WASHINGTON - US lawmakers on Tuesday expressed anger and called for further investigation after the disclosure of documents revealing US officials misled the American public on the Afghan war.

US Republican Senator Josh Hawley, a member of the Senate Armed Services Committee, said that he wants "answers."

"The Senate Armed Services Committee should hold hearings on the state of the Afghanistan conflict and the infuriating details & alleged falsehoods reported..." Hawley tweeted.

The Washington Post published an exclusive report on Monday, portraying how the US government had been consistently lying to the public about the Afghan war.

According to the report, the documents, which include over 400 interviews with US officials and insiders from the administrations of US President Donald Trump and his two predecessors, revealed how senior officials hid evidence that the 18-year-old war was unwinnable, and made rosy pronouncements they knew to be false.
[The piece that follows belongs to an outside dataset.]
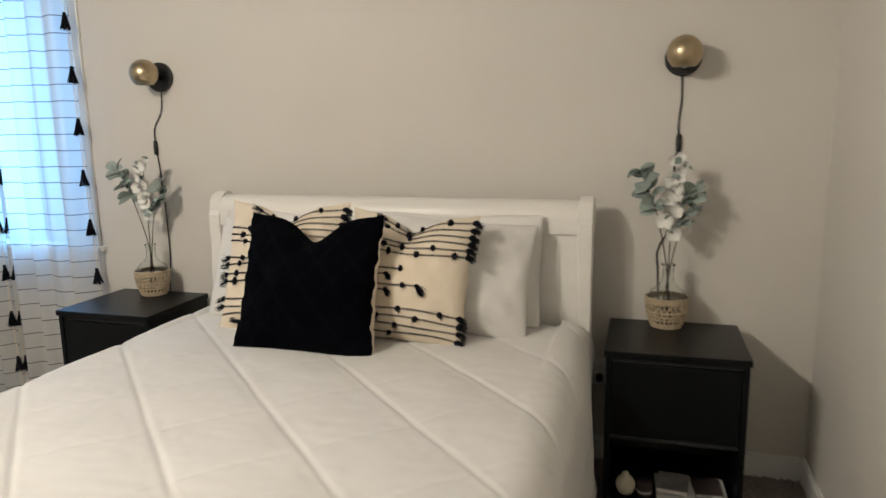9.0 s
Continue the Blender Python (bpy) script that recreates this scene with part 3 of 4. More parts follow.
def ribbon(points, width, thick, steps=8, tilt=0.0):
    """A flat strap on edge along points, its width upright."""
    pts = smoothed(points, steps)
    b, rows = bmesh.new(), []
    for k, p in enumerate(pts):
        d = (pts[min(k + 1, len(pts) - 1)] - pts[max(k - 1, 0)]).normalized()
        up = Vector((0, 0, 1))
        side = d.cross(up)
        side = side.normalized() if side.length > 0.05 else Vector((0, 1, 0))
        up = (side.cross(d) + side * tilt).normalized()
        w = width(k / (len(pts) - 1)) if callable(width) else width
        rows.append([b.verts.new(p + up * a * w / 2 + side * c * thick / 2) for a, c in ((-1, -1), (1, -1), (1, 1), (-1, 1))])
    for r, q in zip(rows, rows[1:]):
        for i in range(4):
            b.faces.new((r[i], r[(i + 1) % 4], q[(i + 1) % 4], q[i]))
    b.faces.new(rows[0][::-1])
    b.faces.new(rows[-1])
    return b


def dslr():
    root = thing("dslr_camera", (-0.42, -2.39, 0.468), "black digital reflex camera with zoom lens lying on the bench", "camera")
    z = 0.469
    body = part("body", box(-0.452, -0.402, -2.438, -2.318, z, z + 0.080, 0.010, 3), cam_plastic, root)
    part("grip", box(-0.440, -0.376, -2.446, -2.408, z + 0.001, z + 0.072, 0.014, 3), cam_rubber, body, "rubber-covered hand grip")
    hump = [(-2.412, z + 0.076), (-2.404, z + 0.096), (-2.392, z + 0.106), (-2.368, z + 0.106), (-2.356, z + 0.096), (-2.348, z + 0.076)]
    part("viewfinder_hump", prism(hump, -0.458, -0.376, 0.004), cam_plastic, body)
    part("hot_shoe", box(-0.448, -0.424, -2.389, -2.371, z + 0.106, z + 0.110, 0.001), silver, body, "silver flash shoe")
    dial = part("mode_dial", lathe([(0.0115, 0), (0.0125, 0.002), (0.0125, 0.008), (0.010, 0.010)], (-0.425, -2.424, z + 0.079), 20), silver, body, "silver-edged mode dial", False)
    part("dial_cap", lathe([(0.0085, 0), (0.008, 0.002)], (-0.425, -2.424, z + 0.0892), 18), cam_plastic, dial)
    part("shutter_button", lathe([(0.005, 0), (0.005, 0.003), (0.004, 0.004)], (-0.392, -2.432, z + 0.071), 14), silver, body)
    part("eyecup", box(-0.466, -0.452, -2.394, -2.366, z + 0.070, z + 0.092, 0.004), cam_rubber, body)
    part("strap_lug", box(-0.43, -0.42, -2.444, -2.437, z + 0.066, z + 0.076, 0.001), silver, body)
    ly, lz = -2.382, z + 0.042
    barrel = [(0.030, -0.402), (0.031, -0.396), (0.031, -0.388), (0.0335, -0.386), (0.0335, -0.352), (0.0315, -0.350), (0.0315, -0.346), (0.033, -0.344), (0.033, -0.338)]
    lens = part("lens", lathe(barrel, (0, ly, lz), 32, "x"), cam_rubber, root, "ribbed black zoom lens", False)
    for k in range(36):
        a = 2 * math.pi * k / 36
        r = box(-0.383, -0.356, -0.0013, 0.0013, -0.0008, 0.0008)
        bmesh.ops.transform(r, matrix=Matrix.Translation((0, ly + 0.0335 * math.cos(a), lz + 0.0335 * math.sin(a))) @ Matrix.Rotation(a + math.pi / 2, 4, "X"), verts=r.verts)
        part("rib", r, cam_rubber, lens)
    part("silver_ring", lathe([(0.0334, -0.3455), (0.0336, -0.345), (0.0336, -0.343), (0.0334, -0.3425)], (0, ly, lz), 32, "x"), silver, lens, "silver ring")
    part("front_barrel", lathe([(0.027, -0.338), (0.027, -0.322), (0.0265, -0.318), (0.029, -0.316), (0.029, -0.306), (0.0275, -0.304), (0.024, -0.3045), (0.022, -0.309)], (0, ly, lz), 32, "x"), cam_plastic, lens)
    part("front_element", lathe([(0.0225, -0.3095), (0.015, -0.3075), (0.004, -0.3065)], (0, ly, lz), 24, "x"), lens_glass, lens, "dark coated glass")
    swing = Matrix.Translation((-0.425, -2.388, 0)) @ pose(0, 0, 0, 0, 0, -16) @ Matrix.Diagonal((1.08, 1.08, 1, 1)) @ Matrix.Translation((0.427, 2.382, 0))
    for ob in list(root.children):
        ob.matrix_basis = swing
    # neck strap: a loop standing on edge and two loose ends at the lugs
    loop = [(-0.455, -2.418, 0.505), (-0.480, -2.385, 0.497), (-0.520, -2.358, 0.493), (-0.575, -2.348, 0.491), (-0.622, -2.368, 0.489), (-0.640, -2.408, 0.488), (-0.618, -2.458, 0.487), (-0.560, -2.498, 0.486), (-0.500, -2.494, 0.486), (-0.468, -2.456, 0.488), (-0.487, -2.420, 0.494), (-0.535, -2.392, 0.503), (-0.565, -2.378, 0.507)]
    width = lambda t: 0.011 + 0.021 * min(1.0, max(0.0, (t - 0.06) / 0.08))
    strap = part("neck_strap", ribbon(loop, width, 0.003), strap_mat, root, "wide black neck strap with white print")
    part("piping", ribbon([(x, y, q + 0.0158) for x, y, q in loop[2:11]], 0.0012, 0.0036), red_edge, strap, "dark red piping")
    part("strap_end", ribbon([(-0.445, -2.440, 0.540), (-0.462, -2.432, 0.556), (-0.475, -2.418, 0.578), (-0.480, -2.400, 0.586), (-0.476, -2.396, 0.570), (-0.470, -2.402, 0.540), (-0.468, -2.408, 0.512)], 0.011, 0.002, 6, 0.6), strap_mat, root)
    part("strap_end", ribbon([(-0.425, -2.335, 0.545), (-0.418, -2.330, 0.568), (-0.408, -2.336, 0.582), (-0.394, -2.345, 0.576), (-0.384, -2.352, 0.558)], 0.011, 0.002, 6, 0.6), strap_mat, root)
    # printing on the strap as plain bars
    for (ax, ay), (bx, by), zz, hh in (((-0.606, -2.3665), (-0.572, -2.3510), 0.491, 0.010), ((-0.514, -2.4035), (-0.493, -2.4150), 0.498, 0.012)):
        b = bmesh.new()
        n = 5 if hh < 0.011 else 3
        for k in range(n):
            t0, t1 = (k + 0.1) / n, (k + 0.85) / n
            for c0, c1 in ((t0, t1),):
                p, q = Vector((ax + (bx - ax) * c0, ay + (by - ay) * c0, 0)), Vector((ax + (bx - ax) * c1, ay + (by - ay) * c1, 0))
                o = Vector((q.y - p.y, p.x - q.x, 0)).normalized() * 0.0022
                vs = [b.verts.new((w.x + o.x, w.y + o.y, h)) for w, h in ((p, zz - hh / 2), (q, zz - hh / 2), (q, zz + hh / 2), (p, zz + hh / 2))]
                b.faces.new(vs)
        bmesh.ops.solidify(b, geom=b.faces, thickness=0.0005)
        part("print", b, print_white, strap, "white printed bars")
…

"These documents make clear that the American people deserve an honest assessment from US military leaders regarding the reality on the ground in Afghanistan," Democratic Senator Richard Blumenthal tweeted Monday.

"What has been said privately must also be said publicly," he added.

"No working strategy -- and no transparency. The war in Afghanistan is the longest armed conflict in US history, costing the lives of thousands of US service members and Afghan civilians," Senator Elizabeth Warren, also a Democratic presidential candidate, tweeted Monday.

The officials acknowledged in the documents that their war-fighting strategies were fatally flawed, and Washington wasted enormous sums of money trying to remake Afghanistan into a modern nation, according to the Washington Post's report.

Nearly 2,300 US servicemen have been killed and over 20,000 wounded in Afghanistan since 2001.